The Warrior's Way Blu-ray Movie, Audio Quality  4.0 of 5

The sound design for The Warrior's Way is just as theatrical and artificial as the film's visuals, but you can't say this DTS-HD Master Audio 5.1 surround track won't give your home theater system a modest workout. The complete soundstage is engaged for the battle scenes, which often involve cross-channel machine gun fire, clanging swords, and all kinds of whiz-bang-pow sound effects. The surrounds are even put to use for quieter scenes; Lynne's knife-throwing act features crisp, head-turning pans, water laps in the rears during the opening lakeside showdown, and in one sequence, a fly buzzes around Yang's laundromat, zipping in and out of every channel. The subwoofer kicks in capably for some of the bigger explosions, and in general the mix has a strong presence, with a solid bass anchor, clean highs, and clarity throughout the range. Javier Navarrete's score is heavy on the plucky Jew's harp during more hokey-pokey moments, but it kicks in with force when the action ramps up. Dialogue is clear and easily understood throughout, but the disc includes optional English SDH, Spanish, and French subtitles if you need or want them.

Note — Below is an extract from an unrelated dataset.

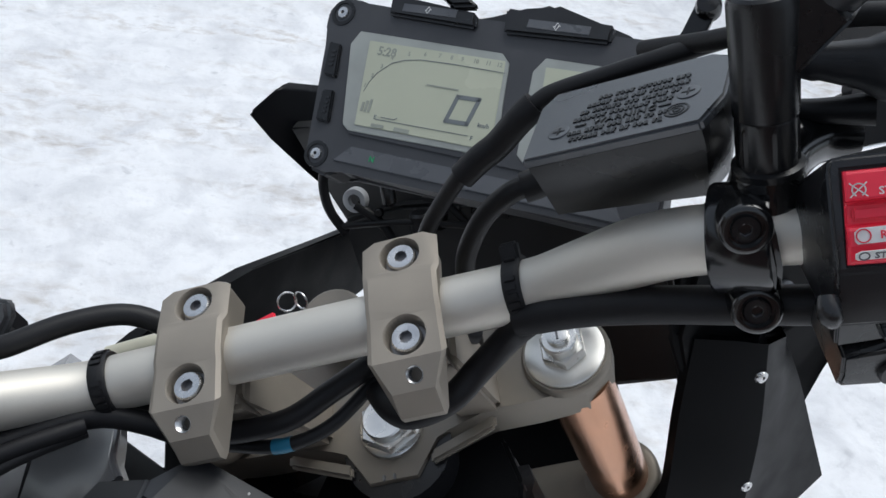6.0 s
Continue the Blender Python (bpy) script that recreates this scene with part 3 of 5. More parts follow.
lever(-1, [(-446, 36, -18), (-436, 34, -17), (-420, 29, -11), (-381, 17, -1), (-330, 10, 4), (-270, 12, 4), (-235, 18, 6)], [9, 8, 9, 12, 12.5, 12, 10], "polished aluminium clutch lever with ball end")
lever(1, [(453, 2, 3), (444, -1, 4.5), (428, -3, 6), (384, 4, 6), (330, 13, 6), (290, 19, 6), (262, 21, 8)], [10.5, 9.5, 10, 11.5, 12, 12, 10], "polished aluminium front brake lever with ball end")

# ---- left controls ----
PA = [(6, 42), (0, 62), (-10, 74), (-24, 84), (-36, 91.5), (-46, 95.8), (-63, 86.9), (-80, 78), (-84.5, 72), (-86, 58), (-87, 46), (-91, 40), (-92, 28), (-85, 19), (-58, 13), (-20, 15), (2, 26)]
PB = [(6, 42), (0, 62), (-10, 75), (-24, 84.5), (-38, 93), (-48, 100), (-53, 100.3), (-82, 65.2), (-85.5, 57), (-87.5, 50), (-89, 45), (-94, 39), (-96, 26), (-90, 17), (-58, 11), (-20, 13), (2, 24)]


def ring_at(x, prof, grow=1.0, c=(-40, 52)):
    return [V(x, c[0] + (y - c[0]) * grow, c[1] + (z - c[1]) * grow) for y, z in prof]


def rounded(bm, least, offset, segs=2):
    bmesh.ops.bevel(bm, geom=[e for e in bm.edges if e.calc_face_angle(0) > least], offset=offset, segments=segs, affect="EDGES", clamp_overlap=True)
    return bm


bm = bmesh.new()
MIX = [((a[0] + b[0]) / 2, (a[1] + b[1]) / 2) for a, b in zip(PA, PB)]
rows = [ring_at(-300, PA, 0.84), ring_at(-298.6, PA, 0.93), ring_at(-296, PA, 0.98), ring_at(-292, PA), ring_at(-267.5, PA), ring_at(-265, MIX, 1.01), ring_at(-262.5, PB, 1.025), ring_at(-239, PB, 1.025), ring_at(-236, PB, 0.995), ring_at(-231, PB, 0.975), ring_at(-228.5, PB, 0.93)]
for row in rows:  # the inner end of the housing leans with the clamp beside it
    for p in row:
        lean = -8 if p.z > 74 else -3.5 if p.z > 44 else 1
        p.x += lean * max(0.0, min(1.0, (p.x + 252) / 22))
loft(bm, rows)
rounded(bm, 0.3, 2.2, 4)
lsw = part("left_switch_housing", bm, PLASTIC, label="black textured plastic switch housing with headlight, indicator and horn switches", smooth=35)
carve(lsw, box(bmesh.new(), V(-308, -85, 24), (29, 70, 62), bevel=3))
carve(lsw, box(bmesh.new(), V(-279, -96, 56.5), (33, 30, 19), (1, 0, -0.03), bevel=3))
# moulded seam across the housing and the stop beside the cover
part("housing_seam", tube(bmesh.new(), [(-293, -88, 46), (-278, -89, 45.4), (-263, -90.2, 45.2), (-250, -90.6, 44.6), (-240, -89.4, 44.4), (-234, -85, 46)], 0.9, 8, 3), PLASTIC, lsw)
part("moulded_stop", prism(bmesh.new(), [(-239.5, -58, 84), (-232.5, -56, 82), (-233, -59, 78), (-239, -63, 78)], V(0, -1.6, 2.4), 1.0), PLASTIC, lsw)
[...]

The Warrior's Way Blu-ray Movie, Special Features and Extras  1.0 of 5

  • Behind the Scenes Montage (1080p, 2:26): An extremely short featurette that shows off some of the stunt choreography and includes a few snatches of interviews.
  • Deleted Scenes (SD, 12:10): Thirteen short scenes, including one called "Circumciser."

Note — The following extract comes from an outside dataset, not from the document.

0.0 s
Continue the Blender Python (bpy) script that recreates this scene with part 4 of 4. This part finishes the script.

The Warrior's Way Blu-ray Movie, Overall Score and Recommendation  2.5 of 5

The Warrior's Way is one of the most underwhelming action films I've seen so far this year. I can see how it might appeal to younger teenagers- -it's got the plot and graphics of a mediocre videogame--but the target 18-35 demographic will be bored and unimpressed. Although 20th Century Fox's Blu-ray release looks and sounds great, that's hardly reason enough to recommend the film. Check out 13 Assassins instead if you're looking for a movie with a solid story and kickass swordplay.